Instruction =>
Copy the data that follows exactly. Include no pictures.

Recorded information =>
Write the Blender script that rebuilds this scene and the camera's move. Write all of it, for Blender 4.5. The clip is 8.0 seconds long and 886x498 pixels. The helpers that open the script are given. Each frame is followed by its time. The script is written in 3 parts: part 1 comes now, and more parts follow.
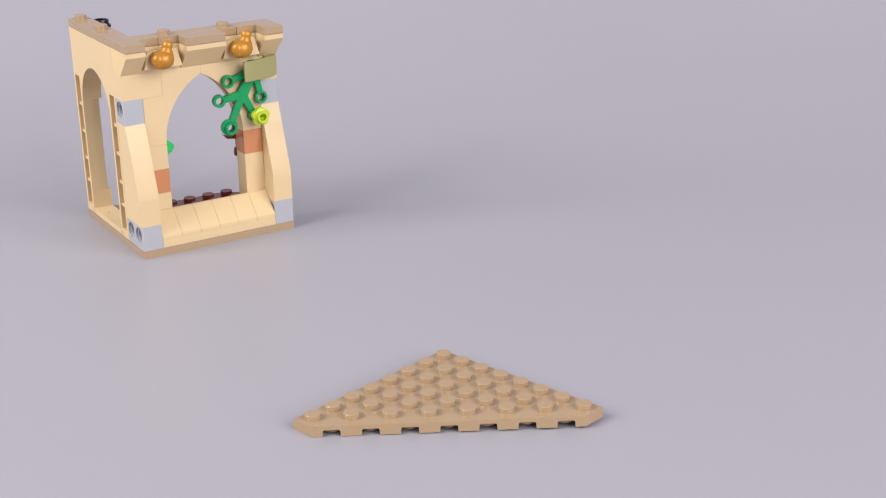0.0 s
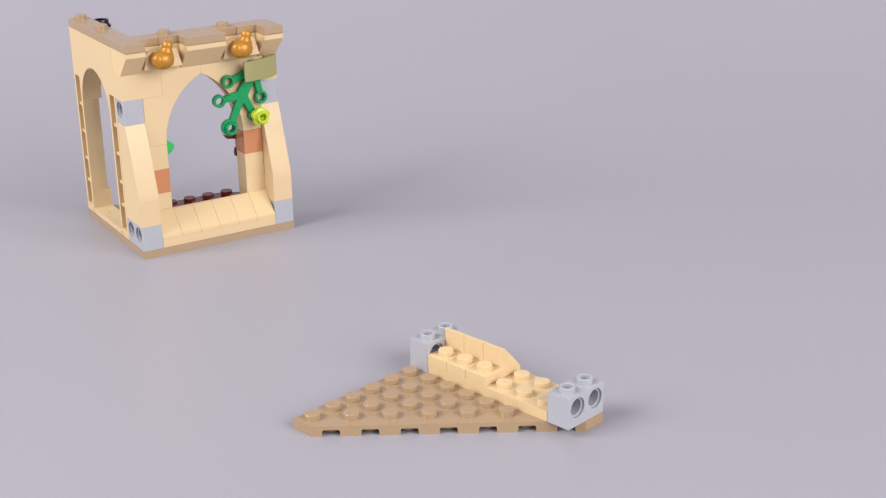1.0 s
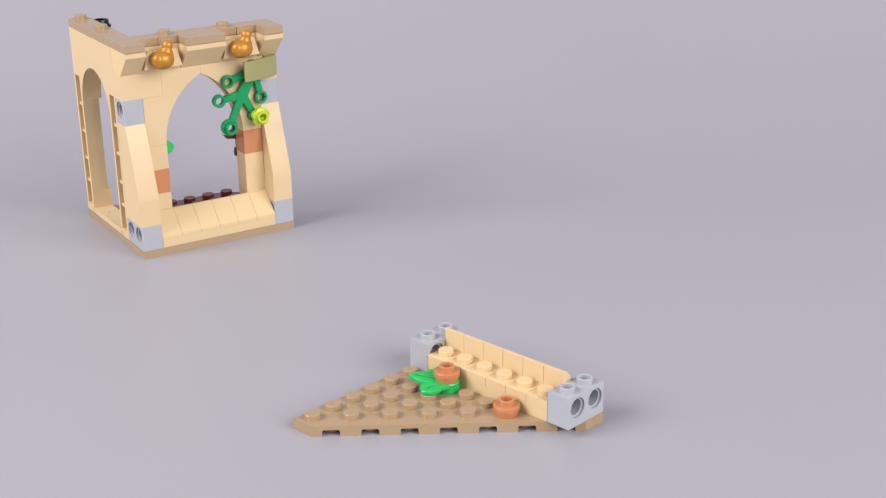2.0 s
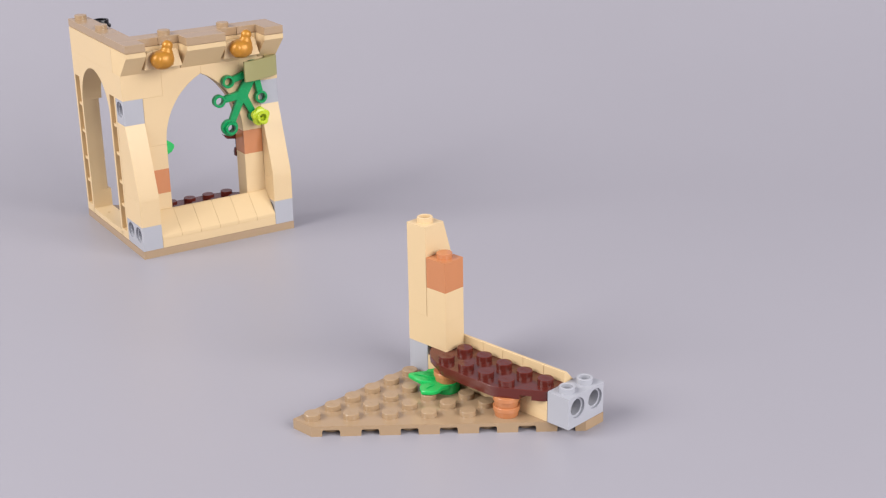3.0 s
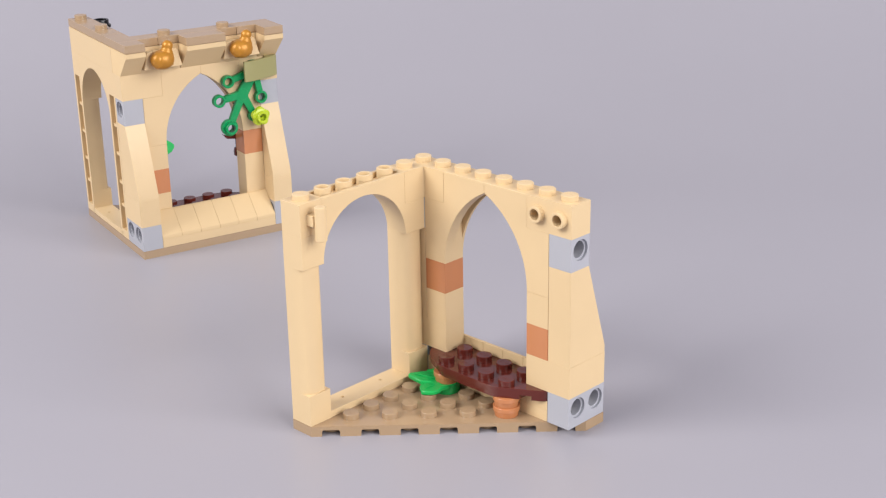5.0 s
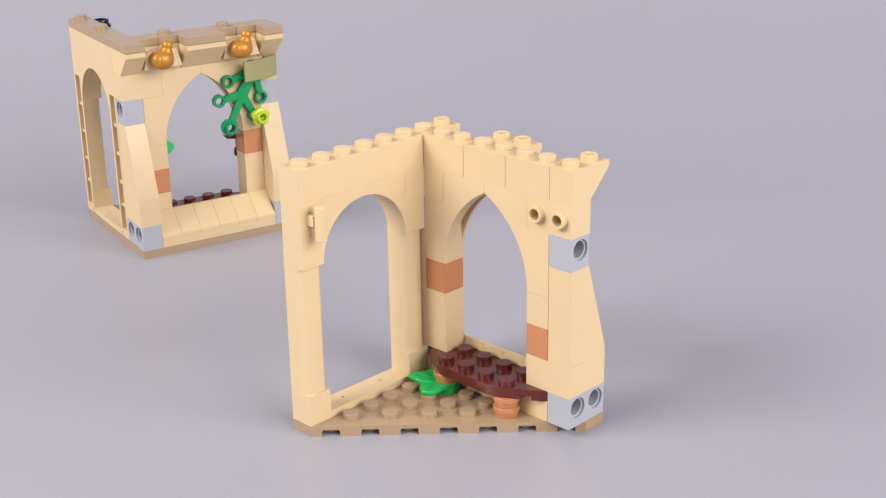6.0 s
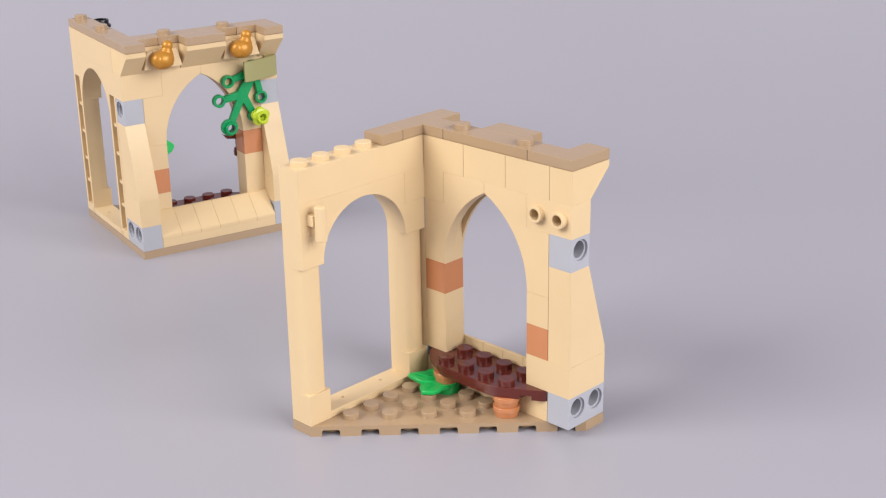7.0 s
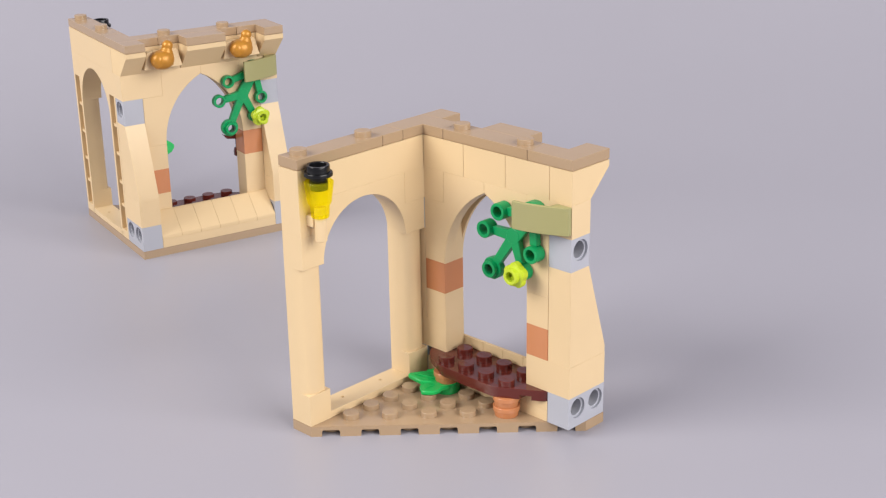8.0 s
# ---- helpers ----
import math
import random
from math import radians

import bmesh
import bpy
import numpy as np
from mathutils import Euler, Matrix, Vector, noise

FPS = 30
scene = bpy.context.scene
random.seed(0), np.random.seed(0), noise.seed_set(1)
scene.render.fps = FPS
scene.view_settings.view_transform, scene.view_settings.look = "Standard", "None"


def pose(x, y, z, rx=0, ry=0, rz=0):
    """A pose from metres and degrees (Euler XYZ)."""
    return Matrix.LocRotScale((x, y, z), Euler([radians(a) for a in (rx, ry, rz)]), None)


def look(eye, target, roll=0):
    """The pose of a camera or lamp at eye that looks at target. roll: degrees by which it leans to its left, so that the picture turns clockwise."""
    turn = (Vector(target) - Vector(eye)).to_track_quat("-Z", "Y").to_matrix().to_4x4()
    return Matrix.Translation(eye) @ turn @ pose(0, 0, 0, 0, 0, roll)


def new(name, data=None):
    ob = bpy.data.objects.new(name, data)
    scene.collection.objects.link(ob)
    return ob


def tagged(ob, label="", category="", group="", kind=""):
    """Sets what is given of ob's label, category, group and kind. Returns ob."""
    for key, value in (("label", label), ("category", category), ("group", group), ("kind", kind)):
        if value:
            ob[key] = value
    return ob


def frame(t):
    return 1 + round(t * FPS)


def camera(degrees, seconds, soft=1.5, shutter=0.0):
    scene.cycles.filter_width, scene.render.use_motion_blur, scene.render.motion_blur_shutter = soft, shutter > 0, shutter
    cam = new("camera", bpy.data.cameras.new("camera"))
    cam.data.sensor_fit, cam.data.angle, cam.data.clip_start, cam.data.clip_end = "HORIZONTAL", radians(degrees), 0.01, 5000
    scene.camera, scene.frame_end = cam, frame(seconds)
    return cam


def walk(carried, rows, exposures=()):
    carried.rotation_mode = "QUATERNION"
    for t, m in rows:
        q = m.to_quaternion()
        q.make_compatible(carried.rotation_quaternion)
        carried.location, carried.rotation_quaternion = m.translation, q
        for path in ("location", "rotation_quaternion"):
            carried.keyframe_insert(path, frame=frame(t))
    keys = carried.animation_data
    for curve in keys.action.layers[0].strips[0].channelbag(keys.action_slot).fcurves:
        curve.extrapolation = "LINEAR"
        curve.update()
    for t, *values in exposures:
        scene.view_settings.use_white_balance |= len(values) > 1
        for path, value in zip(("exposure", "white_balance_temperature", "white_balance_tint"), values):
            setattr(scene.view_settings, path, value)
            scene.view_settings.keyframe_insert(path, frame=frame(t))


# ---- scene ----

Result =>
Write the Blender script that rebuilds this scene and the camera's move. Write all of it, for Blender 4.5. The clip is 8.0 seconds long and 886x498 pixels. The helpers that open the script are given. Each frame is followed by its time. The script is written in 3 parts: part 1 comes now, and more parts follow.
0.0 s
1.0 s
2.0 s
3.0 s
5.0 s
6.0 s
7.0 s
8.0 s
# ---- helpers ----
import math
import random
from math import radians

import bmesh
import bpy
import numpy as np
from mathutils import Euler, Matrix, Vector, noise

FPS = 30
scene = bpy.context.scene
random.seed(0), np.random.seed(0), noise.seed_set(1)
scene.render.fps = FPS
scene.view_settings.view_transform, scene.view_settings.look = "Standard", "None"


def pose(x, y, z, rx=0, ry=0, rz=0):
    """A pose from metres and degrees (Euler XYZ)."""
    return Matrix.LocRotScale((x, y, z), Euler([radians(a) for a in (rx, ry, rz)]), None)


def look(eye, target, roll=0):
    """The pose of a camera or lamp at eye that looks at target. roll: degrees by which it leans to its left, so that the picture turns clockwise."""
    turn = (Vector(target) - Vector(eye)).to_track_quat("-Z", "Y").to_matrix().to_4x4()
    return Matrix.Translation(eye) @ turn @ pose(0, 0, 0, 0, 0, roll)


def new(name, data=None):
    ob = bpy.data.objects.new(name, data)
    scene.collection.objects.link(ob)
    return ob


def tagged(ob, label="", category="", group="", kind=""):
    """Sets what is given of ob's label, category, group and kind. Returns ob."""
    for key, value in (("label", label), ("category", category), ("group", group), ("kind", kind)):
        if value:
            ob[key] = value
    return ob


def frame(t):
    return 1 + round(t * FPS)


def camera(degrees, seconds, soft=1.5, shutter=0.0):
    scene.cycles.filter_width, scene.render.use_motion_blur, scene.render.motion_blur_shutter = soft, shutter > 0, shutter
    cam = new("camera", bpy.data.cameras.new("camera"))
    cam.data.sensor_fit, cam.data.angle, cam.data.clip_start, cam.data.clip_end = "HORIZONTAL", radians(degrees), 0.01, 5000
    scene.camera, scene.frame_end = cam, frame(seconds)
    return cam


def walk(carried, rows, exposures=()):
    carried.rotation_mode = "QUATERNION"
    for t, m in rows:
        q = m.to_quaternion()
        q.make_compatible(carried.rotation_quaternion)
        carried.location, carried.rotation_quaternion = m.translation, q
        for path in ("location", "rotation_quaternion"):
            carried.keyframe_insert(path, frame=frame(t))
    keys = carried.animation_data
    for curve in keys.action.layers[0].strips[0].channelbag(keys.action_slot).fcurves:
        curve.extrapolation = "LINEAR"
        curve.update()
    for t, *values in exposures:
        scene.view_settings.use_white_balance |= len(values) > 1
        for path, value in zip(("exposure", "white_balance_temperature", "white_balance_tint"), values):
            setattr(scene.view_settings, path, value)
            scene.view_settings.keyframe_insert(path, frame=frame(t))


# ---- scene ----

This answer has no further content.